How fast can a low-flying unmanned aerial vehicle go through a forest without slamming into the trees? Most of today’s UAVs, otherwise known as drones, fly at slow speeds so they have enough time to avoid a collision.
But what if engineers could program UAVs to ensure they go as fast as possible while still avoiding obstacles? That’s what IEEE Senior Member Emilio Frazzoli, an associate professor of aeronautics and astronautics at MIT, and IEEE Graduate Student Member Sertac Karaman, have done. They found that given a certain density of obstacles, there is a critical speed—higher than usually considered safe—below which a UAV will likely fly collision-free. Fly it any faster and it almost certainly will smash into something.
A paper on the researchers’ work is to be presented at the IEEE Conference on Robotics and Automation, taking place from 14 to 19 May in St. Paul, Minn.

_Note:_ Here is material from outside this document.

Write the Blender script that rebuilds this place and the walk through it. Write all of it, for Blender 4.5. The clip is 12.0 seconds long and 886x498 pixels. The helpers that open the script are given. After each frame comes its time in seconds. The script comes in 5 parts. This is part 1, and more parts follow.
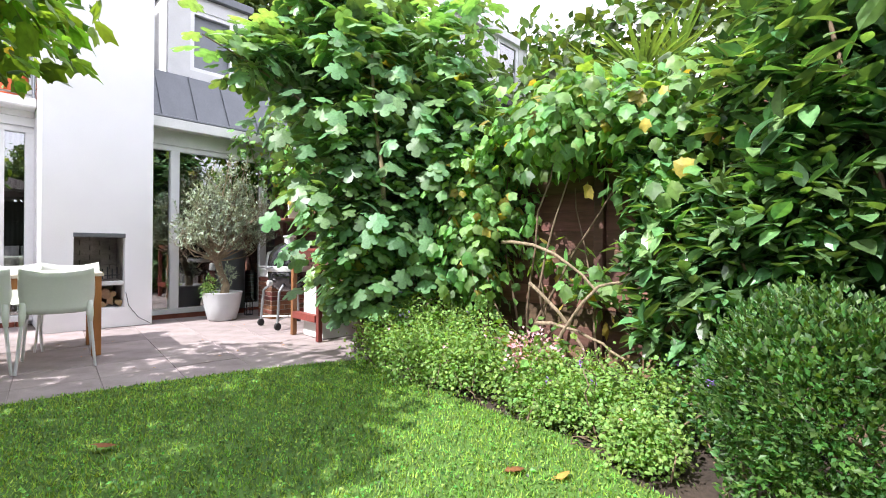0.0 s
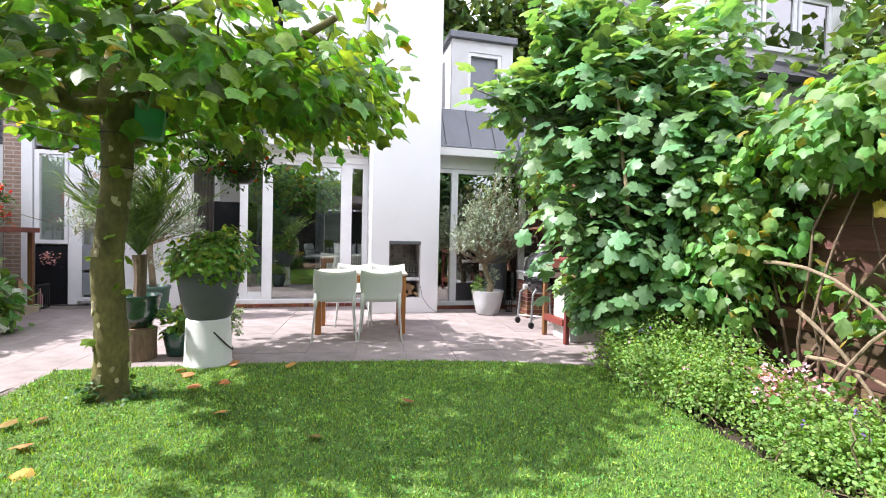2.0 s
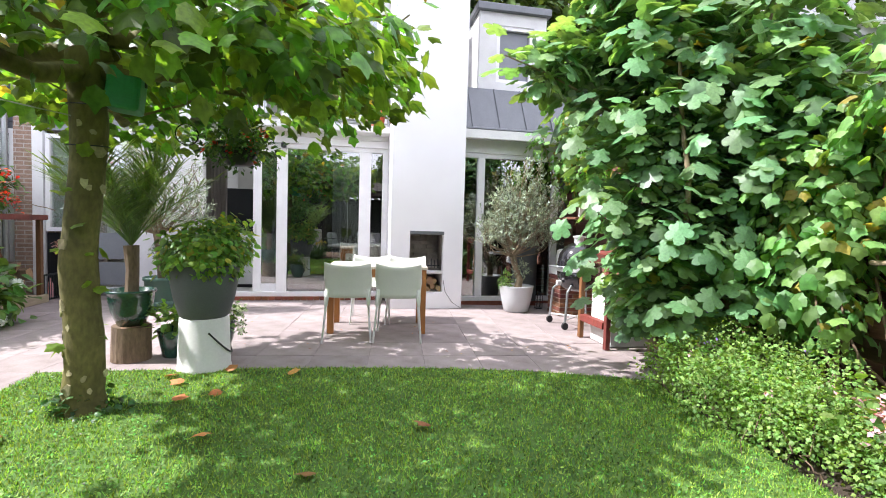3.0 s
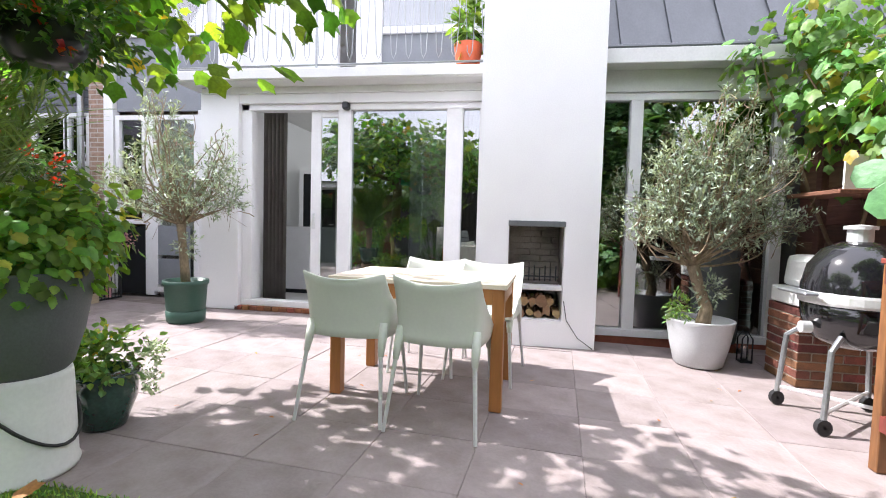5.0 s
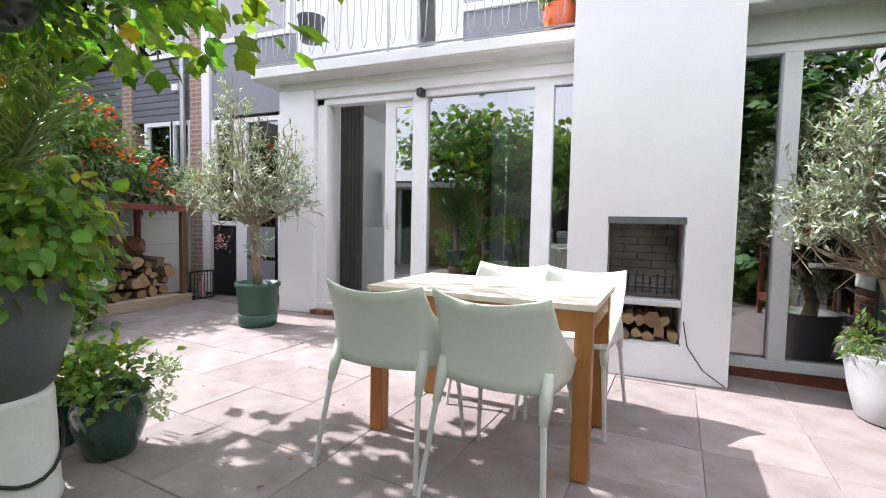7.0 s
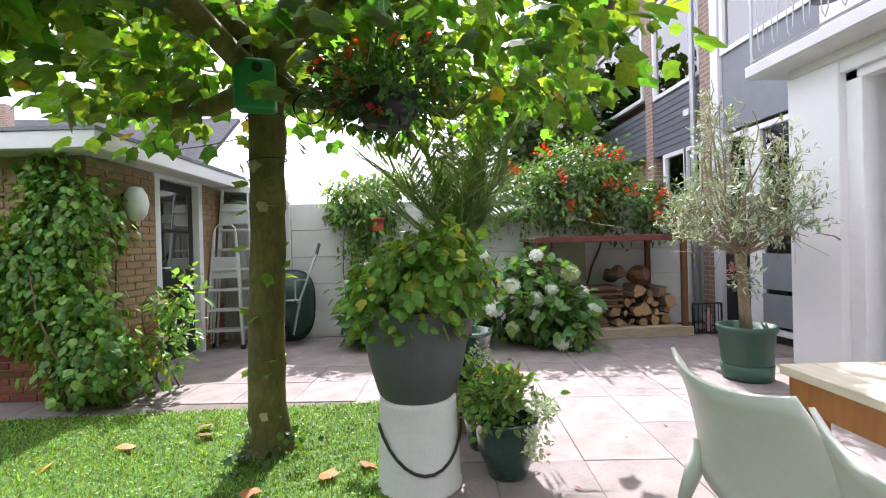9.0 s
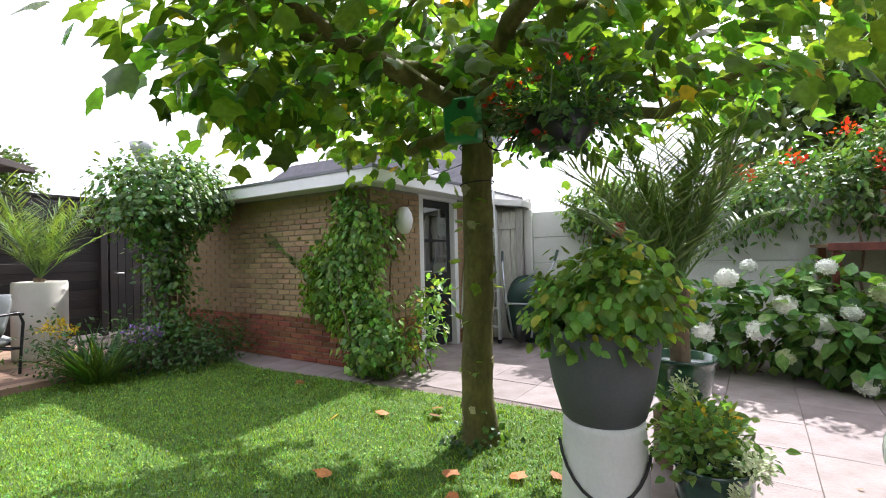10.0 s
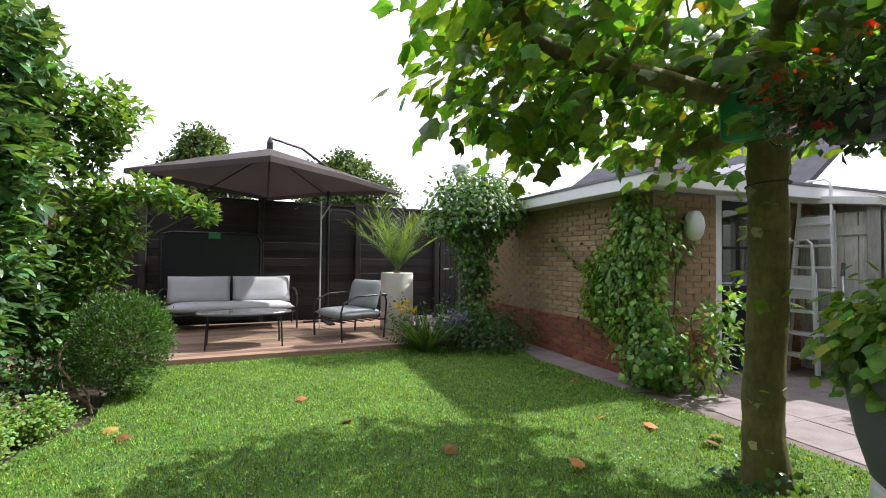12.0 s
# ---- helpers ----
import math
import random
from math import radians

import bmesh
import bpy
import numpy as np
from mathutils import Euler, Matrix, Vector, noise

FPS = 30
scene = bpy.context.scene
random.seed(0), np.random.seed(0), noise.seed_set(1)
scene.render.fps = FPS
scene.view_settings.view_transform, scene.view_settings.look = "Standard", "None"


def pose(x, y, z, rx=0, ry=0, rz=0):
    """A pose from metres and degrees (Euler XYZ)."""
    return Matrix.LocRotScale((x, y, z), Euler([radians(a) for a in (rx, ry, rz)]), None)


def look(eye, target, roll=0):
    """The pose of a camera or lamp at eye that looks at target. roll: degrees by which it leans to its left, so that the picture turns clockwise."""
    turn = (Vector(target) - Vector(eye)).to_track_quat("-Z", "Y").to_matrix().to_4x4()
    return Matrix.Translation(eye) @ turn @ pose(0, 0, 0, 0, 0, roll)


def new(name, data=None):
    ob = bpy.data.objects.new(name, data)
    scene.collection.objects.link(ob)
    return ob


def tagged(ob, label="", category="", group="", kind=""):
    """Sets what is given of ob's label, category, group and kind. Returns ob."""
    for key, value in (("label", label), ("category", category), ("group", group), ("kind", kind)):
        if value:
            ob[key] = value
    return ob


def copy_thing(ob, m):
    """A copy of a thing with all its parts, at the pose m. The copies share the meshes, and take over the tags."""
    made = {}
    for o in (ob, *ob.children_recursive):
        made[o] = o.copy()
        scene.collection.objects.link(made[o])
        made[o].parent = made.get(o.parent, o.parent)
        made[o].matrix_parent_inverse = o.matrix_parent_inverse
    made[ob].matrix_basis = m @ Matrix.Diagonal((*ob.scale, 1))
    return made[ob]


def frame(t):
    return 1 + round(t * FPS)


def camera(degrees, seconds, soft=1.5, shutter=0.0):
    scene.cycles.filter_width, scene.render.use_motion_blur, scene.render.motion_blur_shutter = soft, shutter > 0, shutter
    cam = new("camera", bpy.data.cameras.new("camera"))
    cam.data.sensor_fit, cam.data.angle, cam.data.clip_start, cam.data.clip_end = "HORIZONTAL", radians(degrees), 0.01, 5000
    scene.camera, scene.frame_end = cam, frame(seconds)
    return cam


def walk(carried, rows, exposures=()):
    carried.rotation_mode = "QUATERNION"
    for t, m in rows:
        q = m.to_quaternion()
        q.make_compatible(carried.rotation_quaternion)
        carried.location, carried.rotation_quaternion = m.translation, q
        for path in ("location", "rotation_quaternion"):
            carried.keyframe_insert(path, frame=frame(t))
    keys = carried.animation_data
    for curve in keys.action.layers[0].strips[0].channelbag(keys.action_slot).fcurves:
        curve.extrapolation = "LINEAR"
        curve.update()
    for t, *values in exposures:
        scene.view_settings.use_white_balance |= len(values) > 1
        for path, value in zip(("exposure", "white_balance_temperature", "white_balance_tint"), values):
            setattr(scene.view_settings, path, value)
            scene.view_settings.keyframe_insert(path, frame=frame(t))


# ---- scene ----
cam = camera(88.0, 12.0, 1.0)
PATH = [
    (0, (-0.147, -2.339, 1.014), (1.292, -0.951, 1.004), 0.7),
    (0.5, (-0.167, -2.597, 1.123), (0.9, -0.906, 1.098), 0.6),
    (1, (-0.24, -2.781, 1.188), (0.51, -0.928, 1.152), 1.2),
    (1.5, (-0.257, -2.766, 1.177), (0.305, -0.847, 1.137), 1.3),
    (2, (-0.253, -2.782, 1.175), (0.239, -0.844, 1.13), 1.3),
    (2.5, (-0.232, -2.713, 1.169), (0.199, -0.761, 1.107), 1.5),
    (2.7, (-0.198, -2.562, 1.197), (0.214, -0.607, 1.112), 1.6),
    (4.3, (0.555, -0.569, 1.098), (0.541, 1.428, 0.985), 1.7),
    (4.5, (0.632, -0.326, 1.087), (0.491, 1.666, 0.977), 1.7),
    (5, (0.733, 0.142, 1.073), (0.431, 2.116, 0.965), 1.6),
    (5.5, (0.789, 0.321, 1.056), (0.461, 2.292, 0.955), 1.7),
    (6, (0.812, 0.404, 1.056), (0.47, 2.372, 0.955), 1.8),
    (6.5, (0.803, 0.57, 1.05), (0.357, 2.517, 0.945), 1.6),
    (6.7, (0.792, 0.674, 1.051), (0.255, 2.598, 0.941), 1.5),
    (8.3, (0.907, 1.436, 1.07), (-0.884, 2.324, 1.016), -1.5),
    (8.5, (0.916, 1.519, 1.086), (-0.971, 2.18, 1.045), -1.8),
    (9, (0.927, 1.703, 1.12), (-1.068, 1.844, 1.11), -1.5),
    (9.5, (0.97, 1.938, 1.148), (-0.984, 1.512, 1.164), -1.4),
    (10, (0.938, 2.114, 1.188), (-0.813, 1.148, 1.209), -1.4),
    (10.5, (0.919, 2.221, 1.206), (-0.58, 0.896, 1.247), -1.1),
    (11, (0.941, 2.327, 1.199), (-0.306, 0.764, 1.251), -0.5),
    (11.5, (0.949, 2.415, 1.187), (-0.055, 0.687, 1.244), 0.2),
    (12, (0.933, 2.439, 1.2), (0.101, 0.621, 1.245), 0.6),
]
walk(cam, [(t, look(eye, target, roll)) for t, eye, target, roll in PATH],
     [(0, 1.06), (2.5, 1.08), (4.5, 1.16), (5.5, 1.04), (6.5, 0.98), (8.5, 1.0), (9.5, 1.08), (10.5, 0.62), (12, 0.52)])

# ---- world and light ----
SUN_DIR = Vector((-0.87, 0.05, 1.0)).normalized()
world = bpy.data.worlds.new("world")
scene.world = world
world.use_nodes = True
wn, wl = world.node_tree.nodes, world.node_tree.links
wn.clear()
w_out = wn.new("ShaderNodeOutputWorld")
w_bg = wn.new("ShaderNodeBackground")
w_sky = wn.new("ShaderNodeTexSky")
w_sky.sky_type = "NISHITA"
w_sky.sun_disc = False
w_sky.sun_elevation = math.asin(SUN_DIR.z)
w_sky.sun_rotation = math.atan2(SUN_DIR.x, SUN_DIR.y)
w_sky.dust_density = 3.0
w_tc = wn.new("ShaderNodeTexCoord")
w_noise = wn.new("ShaderNodeTexNoise")
w_noise.inputs["Scale"].default_value = 2.2
w_noise.inputs["Detail"].default_value = 6
w_ramp = wn.new("ShaderNodeValToRGB")
w_ramp.color_ramp.elements[0].position, w_ramp.color_ramp.elements[1].position = 0.25, 0.6
w_ramp.color_ramp.elements[0].color = (0.55, 0.55, 0.55, 1)
w_mix = wn.new("ShaderNodeMix")
w_mix.data_type = "RGBA"
w_mix.inputs[7].default_value = (9.0, 8.95, 10.5, 1)   # thin bright cloud
wl.new(w_tc.outputs["Generated"], w_noise.inputs["Vector"])
wl.new(w_noise.outputs["Fac"], w_ramp.inputs["Fac"])
wl.new(w_ramp.outputs["Color"], w_mix.inputs[0])
wl.new(w_sky.outputs[0], w_mix.inputs[6])
wl.new(w_mix.outputs[2], w_bg.inputs["Color"])
w_bg.inputs["Strength"].default_value = 0.15
wl.new(w_bg.outputs[0], w_out.inputs[0])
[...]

Frazzoli and Karaman discovered the speed limit in a rather unusual way: by studying the flight pattern of the goshawk, a bird of prey that flies through dense forests while making sudden changes in its path. It uses its large, fanlike tail to quickly shift direction and maneuver around branches in its way. The researchers had watched a BBC TV show in which a goshawk darted through a canopy of trees with a tiny video camera strapped to its back.
“The bird was very clearly flying at a high speed and making small corrections to its flight path without really slowing down,” Frazzoli says. But how, he wondered, was it flying so fast without colliding with branches? The answer he found would prove useful in the team’s research.
“In much of our work, we have to deal with robots moving in environments that are not completely known to them,” he adds. “For example, sensors that are typically mounted on the drones, cars, or robots can detect obstacles only up to a certain distance away. So the question arises of how to ensure that the vehicle remains safe from objects it has not ‘seen’ yet.”
The answer, until now, has been to move, drive, or fly the vehicle slow enough so that it can safely stop within the space that can be recognized by its onboard sensors.
If the goshawk could fly at speeds based only on what it could see ahead, the researchers conjectured it would have to fly a lot slower. Instead, they theorized, the bird probably uses intuition by gauging the forest’s density. Given a certain density, the hawk assumes it can fly at a certain speed and still find an opening.
But how can you program intuition into a UAV? The answer involves stochastic models based on probability theory and random variables along with percolation theory, which describes the behavior of connected clusters in a random graph. Frazzoli and Karaman came up with a differential equation to represent the position of the bird at a given location and speed.
Next, they worked out a model representing a statistical distribution of trees in a forest. The two then adjusted the model to represent varying densities of trees and then calculated the probability that a bird would collide with a tree while flying at a certain speed. After running through a number of calculations with different speeds, they found a critical speed above which the bird—or any flying object—would certainly crash. For UAVs, that is an important finding.
“Knowing the theoretical speed limit can help in setting up the specifications for a drone, or to set speed limits when flying through a certain forest,” Frazzoli says. “It was an exciting discovery. We may be the first ones to integrate percolation theory and stochastic geometry with tools and concepts from control theory and robotics.”